Global firearm statistics paint shocking picture

More than 37,000 people died as the result of firearm incidents in the US in 2016, most of them homicides, a worldwide study has found.

In a report published in the Journal of the American Medical Association (JAMA), a team led by Christopher Murray of the Washington School of Medicine in Seattle, US, finds that the US has the second highest number of firearm-related deaths in the world – beaten only by Brazil, which recorded 43,200 fatalities in the same year.

Across the planet, a quarter of million people died because of guns in 2016, not including those killed during acts of war or terrorism.

“This study confirms what many have been claiming for years – that gun violence is one of the greatest public health crises of our time,” says co-author Mohsen Naghavi, from the University of Washington’s Institute for Health Metrics and Evaluation (IHME).

The authors compiled statistics on firearm-related mortality for 195 countries covering 1990 to 2016. Overall, they found that numbers of firearm deaths decreased across the period, but regional variations were huge.

Six countries in the Americas – Brazil, the US, Mexico, Columbia, Venezuela and Guatemala – together accounted for just over half of all firearm deaths across the planet in 2016.

Globally, 64% of the deaths were the result of homicide, 27% were suicides, and 9% were accidental.

Divided according to the age and gender of the victims, the figures present a stark picture. In 2016, 87% of people killed by firearms were male, with the largest single cohort – some 34,700 – men aged between 20 and 24.

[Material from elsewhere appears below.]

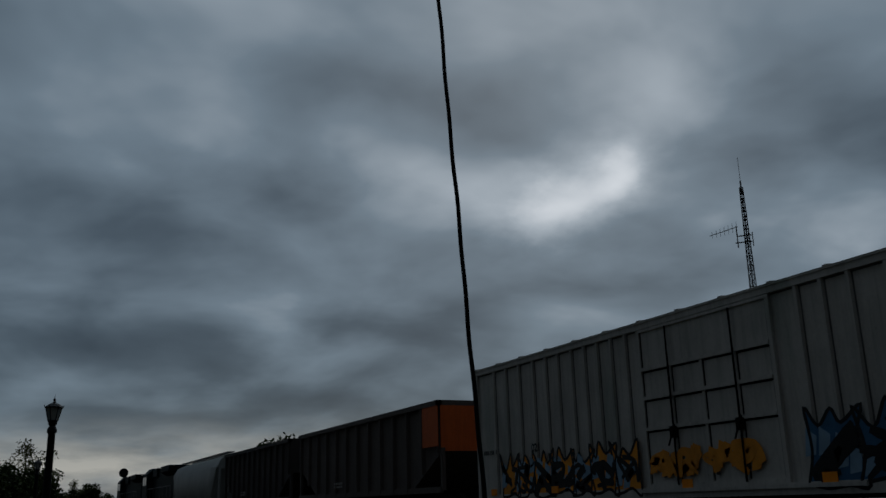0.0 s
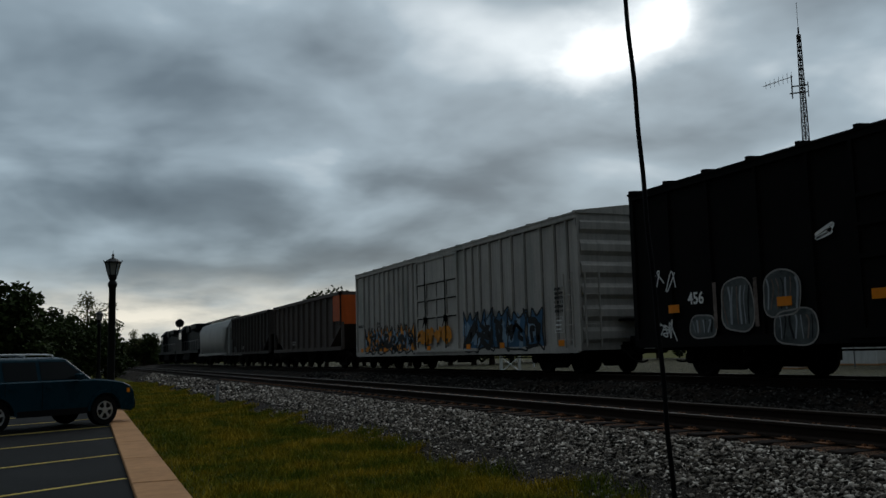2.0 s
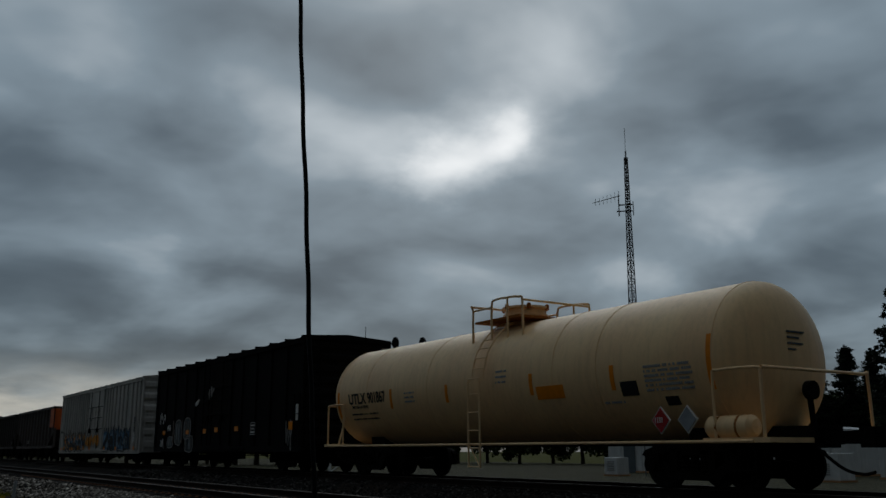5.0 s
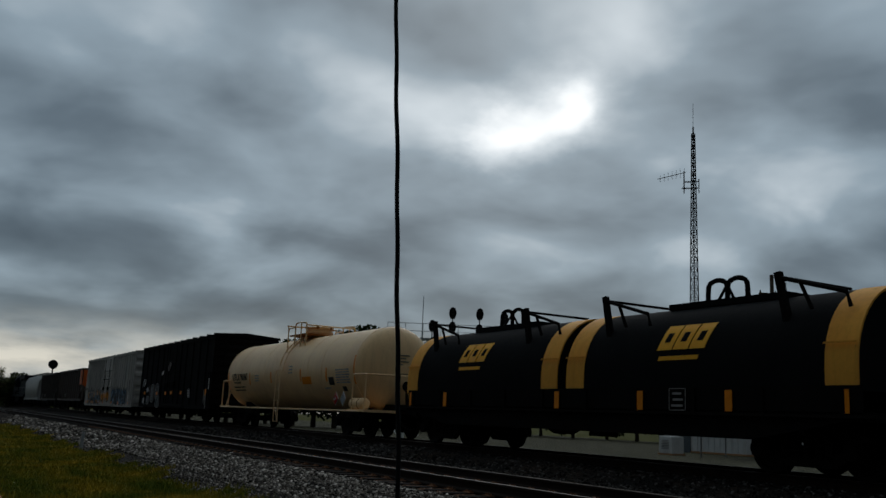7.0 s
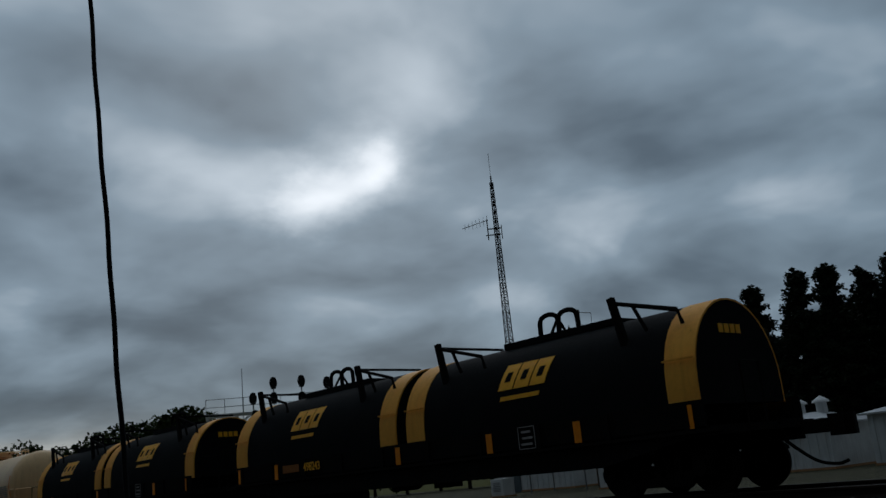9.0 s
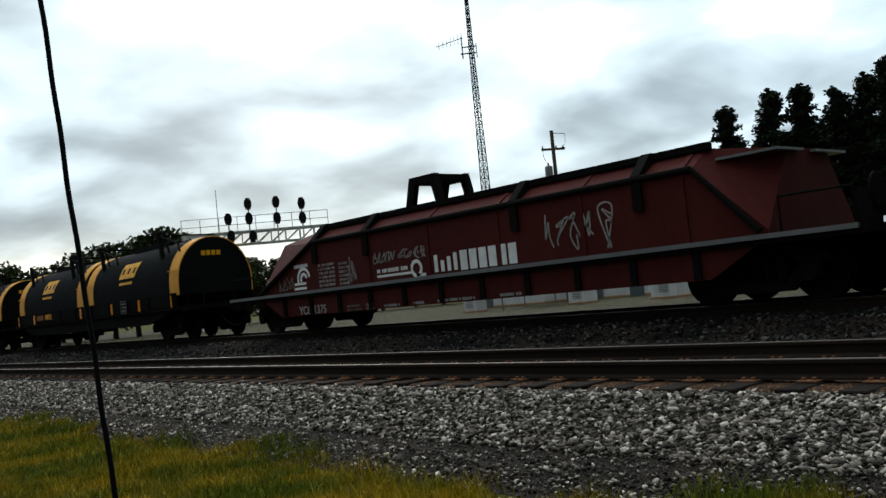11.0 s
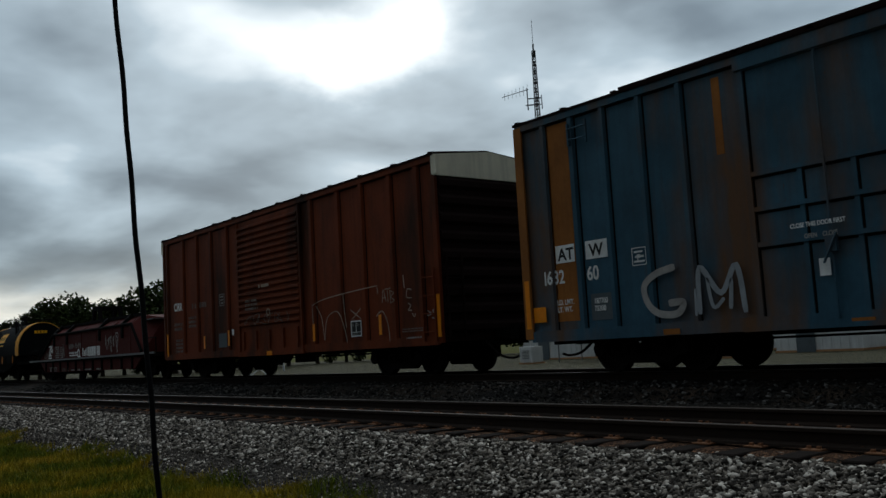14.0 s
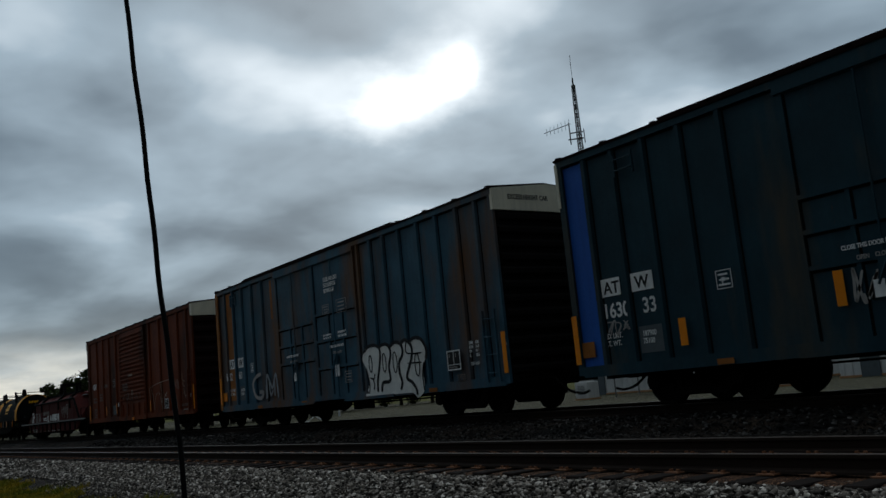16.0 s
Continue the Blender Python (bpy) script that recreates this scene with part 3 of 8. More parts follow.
def make_track(name, x, top, label, near):
    track = thing(name, label, "railway track", kind="structure")
    for side in (-0.7535, 0.7535):
        part("rail", Shape().prism([(p[0], p[1]) for p in rail_profile(x + side, top)], "y", -130, 420), RAIL, track, "rust-brown steel rail")
        part("rail_head", Shape().prism([(x + side - 0.033, top - 0.007), (x + side + 0.033, top - 0.007), (x + side + 0.028, top), (x + side - 0.028, top)], "y", -130, 420), RAIL_TOP, track, "shiny worn running surface")
    r = random.Random(9)
    tops = top - 0.175
    shapes = []
    for k in range(3):
        s = Shape().box(-1.30, -0.115, -0.18, 1.30, 0.115, 0.0)
        shapes.append(s.mesh("tie", TIE, bevel=0.012))
    plates = Shape()
    for sx in (-0.7535, 0.7535):
        plates.box(sx - 0.17, -0.09, 0.0, sx + 0.17, 0.09, 0.012)
        for ax in (-0.11, 0.11):
            plates.box(sx + ax - 0.016, -0.06, 0.012, sx + ax + 0.016, -0.03, 0.035)
            plates.box(sx + ax - 0.016, 0.03, 0.012, sx + ax + 0.016, 0.06, 0.035)
    plates = plates.mesh("tie_plate", PLATE)
    y, far, k = -4.0, Shape(), 0
    while y < 130:
        m = pose(x + r.uniform(-0.06, 0.06), y, tops + r.uniform(-0.008, 0.006), 0, 0, r.uniform(-1.2, 1.2))
        if y < (46 if near else 34):
            t = part("tie", shapes[k % 3], None, track)
            t.matrix_basis = m
            if near:
                p = part("tie_plate", plates, None, track)
                p.matrix_basis = pose(x, y, tops)
        else:
            far.box(x - 1.3, y - 0.115, tops - 0.18, x + 1.3, y + 0.115, tops)
        y += 0.54
        k += 1
    tagged(part("distant_ties", far, TIE, track), kind="stuff")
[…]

And while the raw numbers in the US were huge, when expressed as a proportion of the population they were far from the worst result. Two of the country’s overseas territories, however, fared particularly badly.

The researchers broke down gun deaths as a percentage of 100,000 people for each country. This method revealed that El Salvador was the most dangerous nation in the world, with a rate of 39.2 deaths, followed by Venezuela, Guatemala, Greenland, Colombia, Honduras, the US Virgin Islands, Brazil, Jamaica and Puerto Rico.

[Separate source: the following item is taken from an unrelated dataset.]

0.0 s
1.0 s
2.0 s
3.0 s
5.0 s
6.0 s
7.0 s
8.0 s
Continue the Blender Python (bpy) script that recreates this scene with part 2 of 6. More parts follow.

Greenland was an interesting inclusion in the list. While its homicide rate is quite low, it was one of 67 countries in which suicide is the largest cause of firearm deaths. Its rate was by far the highest – recording 22 deliberate self-inflicted firearm deaths per 100,000 people.

The US recorded the second-highest firearm suicide rate, at 6.4 per 100,000.

At the other end of the scale, Singapore recorded the lowest rate of firearm deaths – homicide, suicide and accidental combined – with just 0.1 per 100,000, and a gun-related homicide rate an order of magnitude lower, at 0.03.

China, Oman, Japan, Taiwan, and Romania recorded similar rates.

The authors hope that their findings will help policy-makers around the world formulate better policies around gun control and education.

“There are no simple antidotes to address this health problem,” says Naghavi. “The tragedy of each firearm-related death will continue until reasonable and reasoned leaders come together to address the issue.”